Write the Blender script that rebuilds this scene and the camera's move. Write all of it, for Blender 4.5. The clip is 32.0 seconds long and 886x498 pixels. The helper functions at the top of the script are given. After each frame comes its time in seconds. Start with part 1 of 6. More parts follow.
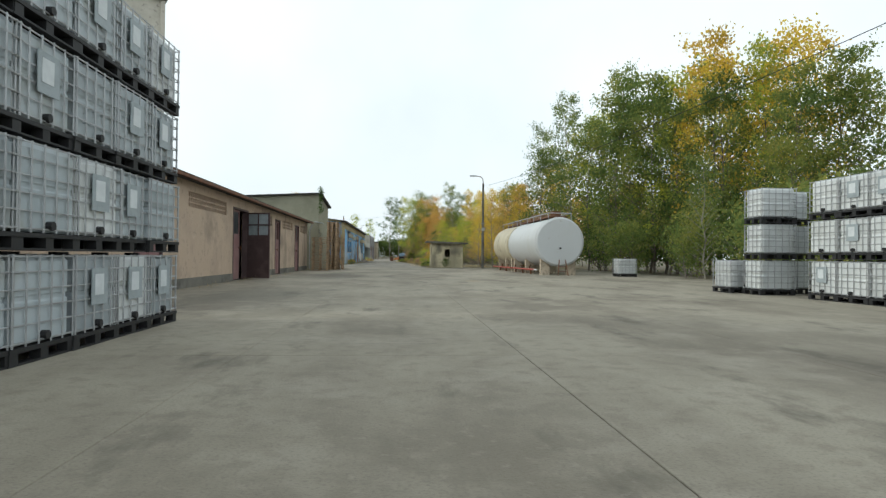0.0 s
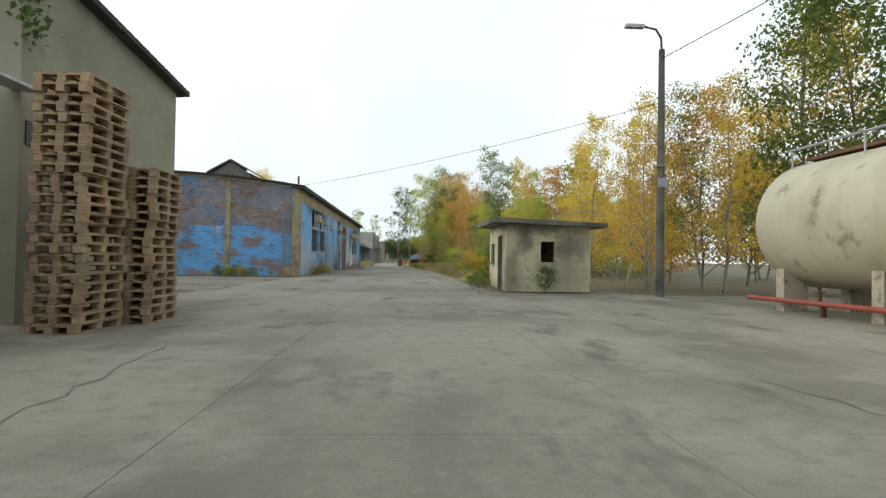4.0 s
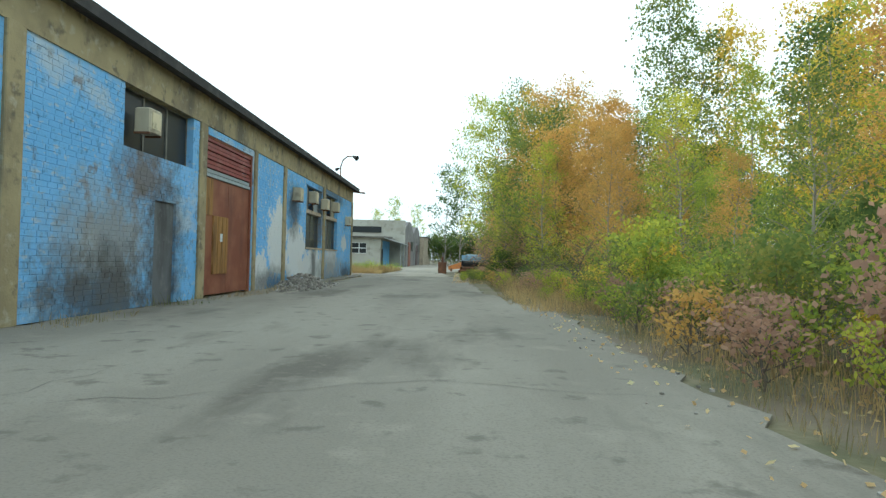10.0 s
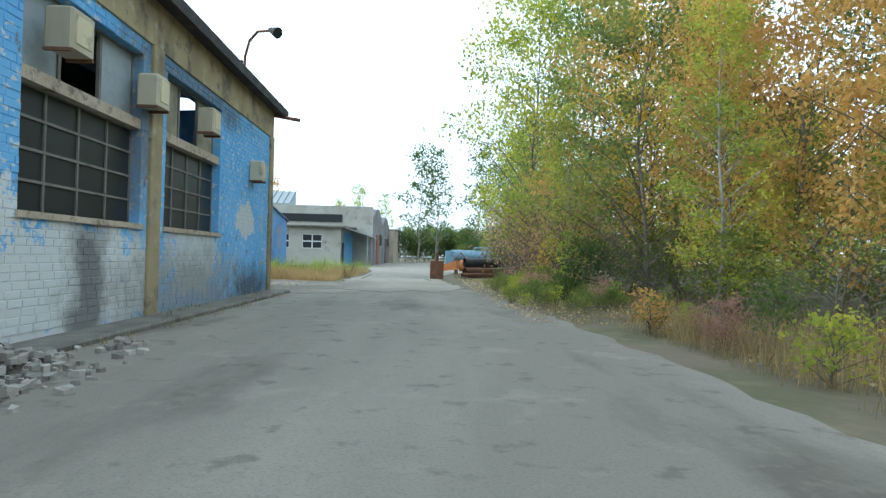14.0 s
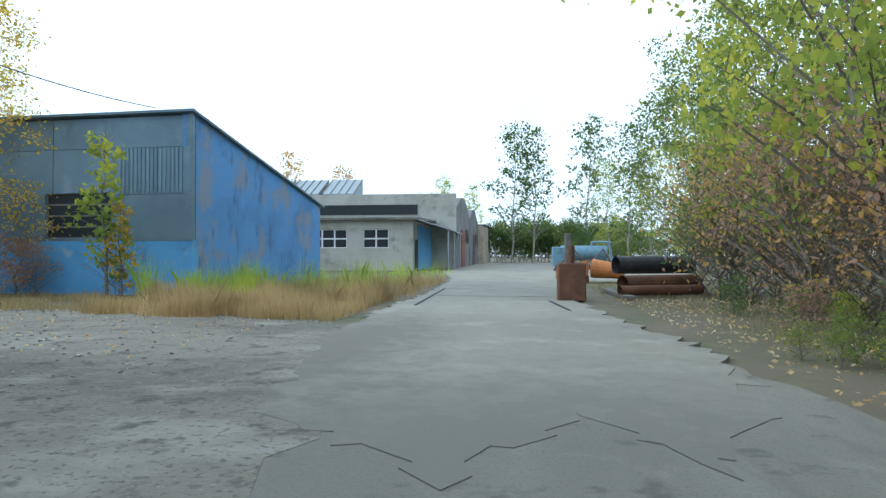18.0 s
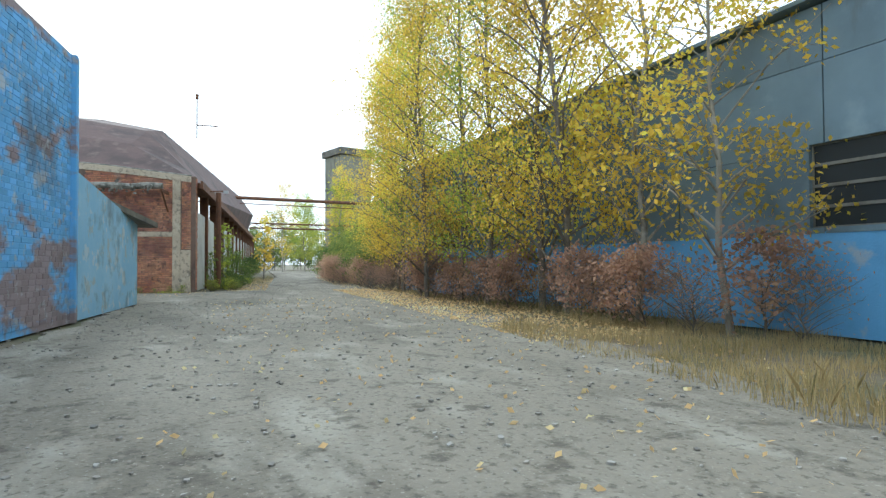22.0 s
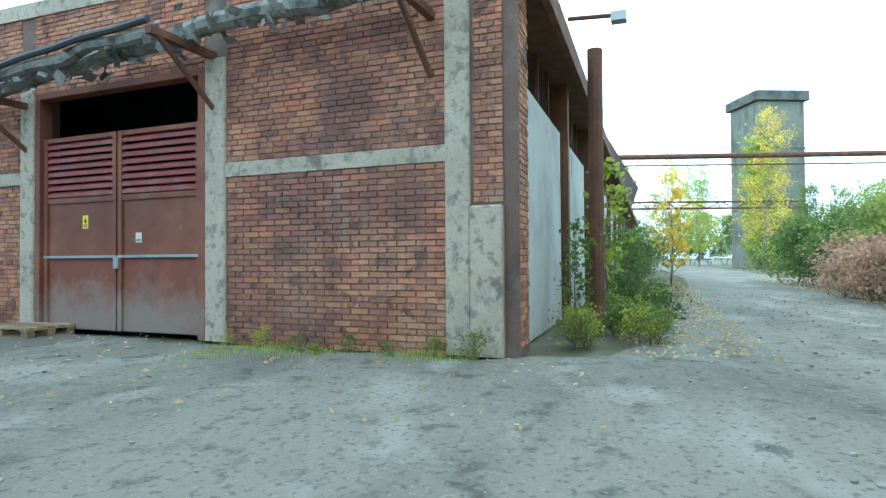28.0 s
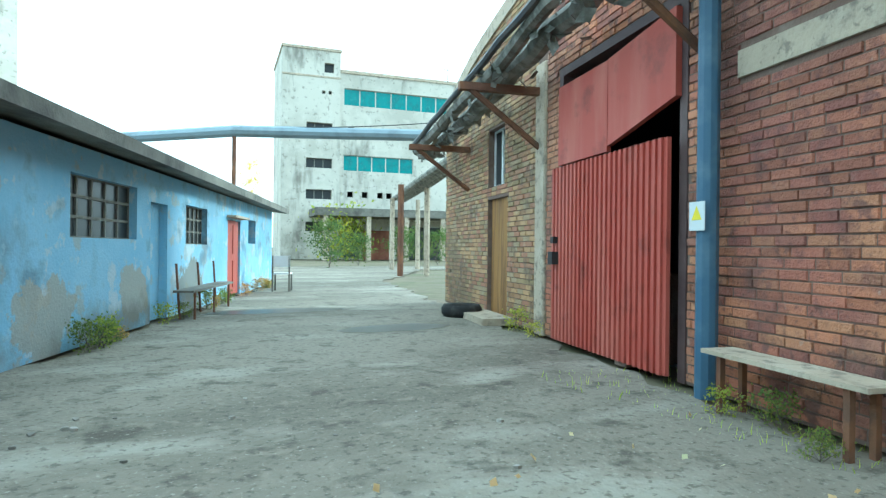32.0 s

----

#### GIVEN TASK
Keep the pictures out of the copy and return the rest of the data above exactly.

#### RESULT FOR THIS TASK
Write the Blender script that rebuilds this scene and the camera's move. Write all of it, for Blender 4.5. The clip is 32.0 seconds long and 886x498 pixels. The helper functions at the top of the script are given. After each frame comes its time in seconds. Start with part 1 of 6. More parts follow.
0.0 s
4.0 s
10.0 s
14.0 s
18.0 s
22.0 s
28.0 s
32.0 s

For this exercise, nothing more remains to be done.